They are both Fidelity ETFs with very low expense ratios. They are also affordable and have great companies as assets.
Hey Bobby!
Well, broad strokes, those are both low fee ETFs, so if you buy and hold those early and often for many decades, I think you’ll do great! Now here’s the critique.
First, let’s look at what they are:
- FDIS (FIDELITY MSCI CONSUMER DISCRETIONARY INDEX ETF). This is an ETF that tracks the “MSCI USA IMI Consumer Discretionary Index”. What is THAT? Well, it’s a list of US companies where consumers spend their money. It has 252 US companies in it (mostly large companies). 34% of the ETF is made up of Amazon alone!
- FTEC FIDELITY MSCI INFORMATION TECHNOLOGY INDEX ETF: This is an ETF that tracks the MSCI USA IMI Information Technology Index. What is THAT? It’s a list of US tech companies. It is made up of 322 companies. About 37% of this ETF is Apple and Microsoft.
So I would ask why you are asking about those two. I SUSPECT the reason is because over the last few years, they have OUTPERFORMED the broader US Stock market. Which is great! IF you owned them starting several years ago. So now what you need to know is which companies are going to do the best over the UPCOMING years. That’s a harder question to answer.

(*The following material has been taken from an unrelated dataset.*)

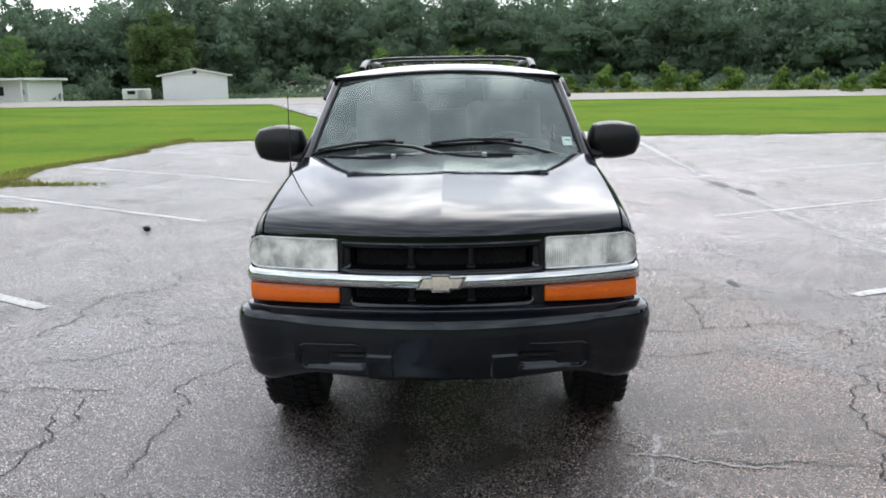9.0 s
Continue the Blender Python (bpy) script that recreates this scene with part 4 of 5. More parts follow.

Those funds outperformed the market because over the last few years, Amazon, Apple and Microsoft went gangbusters. But is that going to happen going forward? It’s tempting to say yes, because it just did, but that’s rarely something you can count on.
Picking the stocks (or ETFs or whatever) that recently did well in the past is called “chasing past performance”. If you were to buy just those two ETFs you would own a few hundred companies. But you WOULDN’T own a few THOUSAND companies not included in those ETFs. The “next” Amazon, Apple or Microsoft might not be in the narrower sectors you identified. So owning just those ETFs is likely to increase your volatility but isn’t likely to increase your actual return.
For THAT reason, I would prefer to buy broad market index funds. You could buy a “total US stock market” and “total international stock market” ETF like VTI and VXUS then you’re basically diversified around the whole world. That is the strategy I would take.
If you’re itching to try to pick narrower ETFs or individual stocks or whatever, I’d say go broad market with 90% of your portfolio and then with the remaining 10% go nuts. That gives you a taste for it while still guaranteeing your fair share of the total market growth
Thanks for the reply!!! I do have individual stocks and other ETFs such as VYM and SCHB. I appreciate the information it was very insightful.